Does AI Read Your Resume Before a Human Does? Usually, Yes
Priya Ellison ·
The popular version of this story is that a robot reads your resume, gives it a grade, and auto-rejects you if the number is too low. The reality is more mundane and, for a job seeker, more useful to understand. Most of what people call “AI resume screening” is a mix of old keyword matching, database search, and a thin layer of newer machine learning on top. Knowing which part does what changes how you write an application.
The ATS is a database first, an AI second
An applicant tracking system (ATS) — Workday, Greenhouse, Lever, iCIMS, Taleo — is at its core a place to store applications and move them through stages. The vast majority of what it does is filing, not judging. When people say their resume was “rejected by the ATS,” what usually happened is one of two things:
- A recruiter searched the database for keywords (“Kubernetes”, “CPA”, “Spanish”) and your resume didn’t surface because those exact terms weren’t on it.
- A knockout question filtered you out — “Are you authorized to work in this country?”, “Do you have 5+ years of X?” — before any resume review at all.
Neither of those is AI. Both are trivially avoidable if you know they exist. Knockout questions are the single most common silent rejection, and they happen on the application form, not the resume.

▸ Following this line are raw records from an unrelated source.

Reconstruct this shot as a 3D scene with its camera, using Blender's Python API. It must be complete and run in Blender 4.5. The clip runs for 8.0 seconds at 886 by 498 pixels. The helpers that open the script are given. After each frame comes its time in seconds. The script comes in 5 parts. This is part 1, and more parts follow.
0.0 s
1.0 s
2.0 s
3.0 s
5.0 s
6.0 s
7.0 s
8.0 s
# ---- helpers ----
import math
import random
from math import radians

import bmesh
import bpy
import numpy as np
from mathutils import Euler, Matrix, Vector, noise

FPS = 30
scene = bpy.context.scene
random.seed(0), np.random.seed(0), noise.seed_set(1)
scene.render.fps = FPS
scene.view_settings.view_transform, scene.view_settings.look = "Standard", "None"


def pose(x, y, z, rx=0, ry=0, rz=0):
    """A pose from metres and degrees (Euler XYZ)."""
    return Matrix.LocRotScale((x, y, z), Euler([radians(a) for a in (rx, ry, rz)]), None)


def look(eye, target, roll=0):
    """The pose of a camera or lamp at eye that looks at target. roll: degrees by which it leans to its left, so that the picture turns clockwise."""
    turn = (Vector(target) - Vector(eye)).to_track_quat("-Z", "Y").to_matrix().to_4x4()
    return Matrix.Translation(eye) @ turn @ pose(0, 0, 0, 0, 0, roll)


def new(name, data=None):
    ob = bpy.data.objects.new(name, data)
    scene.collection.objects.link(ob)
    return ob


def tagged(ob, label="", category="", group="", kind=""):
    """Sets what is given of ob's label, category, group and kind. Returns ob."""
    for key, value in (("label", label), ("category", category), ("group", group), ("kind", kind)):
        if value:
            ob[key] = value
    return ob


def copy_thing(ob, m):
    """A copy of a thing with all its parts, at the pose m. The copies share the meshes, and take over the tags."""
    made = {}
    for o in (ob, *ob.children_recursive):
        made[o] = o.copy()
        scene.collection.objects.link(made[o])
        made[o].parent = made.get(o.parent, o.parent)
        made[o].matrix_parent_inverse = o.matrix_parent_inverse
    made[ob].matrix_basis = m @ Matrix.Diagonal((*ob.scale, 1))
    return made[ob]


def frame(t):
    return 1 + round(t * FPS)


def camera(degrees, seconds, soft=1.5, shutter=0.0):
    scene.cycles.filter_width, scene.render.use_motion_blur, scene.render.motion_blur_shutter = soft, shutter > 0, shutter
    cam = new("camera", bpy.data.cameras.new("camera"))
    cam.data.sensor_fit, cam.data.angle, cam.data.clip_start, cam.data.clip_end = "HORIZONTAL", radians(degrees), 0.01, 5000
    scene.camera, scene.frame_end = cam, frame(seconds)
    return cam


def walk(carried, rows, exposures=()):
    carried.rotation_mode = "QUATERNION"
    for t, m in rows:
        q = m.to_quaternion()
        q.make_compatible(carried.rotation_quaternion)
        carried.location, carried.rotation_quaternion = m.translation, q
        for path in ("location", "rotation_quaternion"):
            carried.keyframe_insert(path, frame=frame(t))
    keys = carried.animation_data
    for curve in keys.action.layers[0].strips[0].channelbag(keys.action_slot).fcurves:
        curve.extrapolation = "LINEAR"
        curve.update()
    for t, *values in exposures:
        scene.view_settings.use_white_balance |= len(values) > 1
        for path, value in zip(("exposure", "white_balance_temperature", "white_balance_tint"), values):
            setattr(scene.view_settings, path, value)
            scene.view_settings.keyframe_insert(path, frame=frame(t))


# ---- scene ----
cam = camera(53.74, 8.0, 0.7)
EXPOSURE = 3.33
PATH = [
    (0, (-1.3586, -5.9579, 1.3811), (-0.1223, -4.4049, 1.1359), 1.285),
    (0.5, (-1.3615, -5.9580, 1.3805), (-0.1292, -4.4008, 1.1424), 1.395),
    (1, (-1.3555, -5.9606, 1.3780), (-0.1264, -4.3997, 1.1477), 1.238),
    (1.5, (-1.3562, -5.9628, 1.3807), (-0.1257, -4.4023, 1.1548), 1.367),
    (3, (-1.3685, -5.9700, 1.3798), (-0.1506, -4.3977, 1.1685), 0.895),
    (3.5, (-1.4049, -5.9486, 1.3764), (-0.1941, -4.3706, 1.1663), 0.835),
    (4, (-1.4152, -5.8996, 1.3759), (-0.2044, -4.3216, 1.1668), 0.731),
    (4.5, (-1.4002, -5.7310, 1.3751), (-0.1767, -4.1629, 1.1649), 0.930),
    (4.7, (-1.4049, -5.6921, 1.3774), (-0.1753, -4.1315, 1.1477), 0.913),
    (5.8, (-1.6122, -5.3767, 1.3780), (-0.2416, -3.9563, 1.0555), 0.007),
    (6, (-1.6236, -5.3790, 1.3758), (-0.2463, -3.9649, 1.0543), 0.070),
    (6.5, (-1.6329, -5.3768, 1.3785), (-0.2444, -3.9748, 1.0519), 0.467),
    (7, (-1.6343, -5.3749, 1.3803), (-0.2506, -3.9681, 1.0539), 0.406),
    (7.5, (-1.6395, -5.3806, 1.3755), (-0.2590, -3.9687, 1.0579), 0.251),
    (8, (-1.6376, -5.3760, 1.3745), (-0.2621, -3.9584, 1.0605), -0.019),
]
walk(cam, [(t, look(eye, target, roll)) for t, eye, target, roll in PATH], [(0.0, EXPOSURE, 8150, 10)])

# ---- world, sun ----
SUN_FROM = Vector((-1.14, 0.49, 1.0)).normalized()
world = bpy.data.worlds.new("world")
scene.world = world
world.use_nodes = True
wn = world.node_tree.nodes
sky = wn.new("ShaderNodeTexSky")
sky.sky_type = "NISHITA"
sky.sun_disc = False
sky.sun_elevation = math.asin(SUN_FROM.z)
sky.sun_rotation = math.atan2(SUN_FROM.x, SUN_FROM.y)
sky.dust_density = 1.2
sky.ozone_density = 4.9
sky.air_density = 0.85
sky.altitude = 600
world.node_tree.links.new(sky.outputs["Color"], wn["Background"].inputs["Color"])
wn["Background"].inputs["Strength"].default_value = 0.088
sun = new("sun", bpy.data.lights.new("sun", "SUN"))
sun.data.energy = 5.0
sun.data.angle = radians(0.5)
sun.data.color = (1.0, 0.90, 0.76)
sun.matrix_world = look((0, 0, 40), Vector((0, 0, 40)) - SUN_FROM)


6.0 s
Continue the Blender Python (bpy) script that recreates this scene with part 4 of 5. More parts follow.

Where actual screening models show up
Real machine-learning screening does exist, mostly at high-volume employers — retail, logistics, call centers, campus recruiting — where a single req can draw thousands of applicants. There, a model may rank candidates so recruiters review the top slice first. Two things are worth knowing about these rankers:
- They rank, they rarely auto-reject. Most compliance-conscious employers keep a human in the loop for rejections, partly because auto-rejection is a legal liability (see below). Ranking low means you’re reviewed later, or not at all if the req fills first — functionally a rejection, but not a hard gate.
- They learn from past hiring, which is their weakness. A model trained on who got hired before inherits whatever patterns were in that history, good and bad. This is exactly how Amazon’s experimental recruiting model, scrapped in 2018, taught itself to penalize resumes containing the word “women’s” — it had learned from a decade of mostly-male hires.
The parsing problem is more real than the AI problem
Before anything scores your resume, the ATS has to parse it — pull your name, jobs, dates, and skills into structured fields. This is where good candidates quietly disappear. Parsers choke on:
- Multi-column layouts and text boxes. A two-column template can get read left-to-right across both columns, scrambling your experience into nonsense.
- Skills hidden in graphics. A skills “bar chart” or icon grid is invisible to a text parser. If it’s an image, it doesn’t exist.
- Headers and footers. Contact info in the document header is often dropped entirely.
- Nonstandard section names. “Where I’ve Made an Impact” instead of “Experience” can leave your job history unparsed.
The fix is boring and effective: single column, standard section headings, real text (not images), a common font, and a .docx or text-based PDF rather than an exported design file.
What this means for you
Write for two readers in this order: the parser, then the human. The parser needs clean structure and the literal keywords from the job description — if the posting says “accounts payable,” don’t only write “AP.” The human needs evidence and specifics once you’ve made it into the pile.
The thing to stop worrying about is the mythical AI that reads between the lines and judges your worth. That’s not what’s rejecting most people. Knockout questions, keyword-invisible resumes, and parsing failures are — and all three are in your control.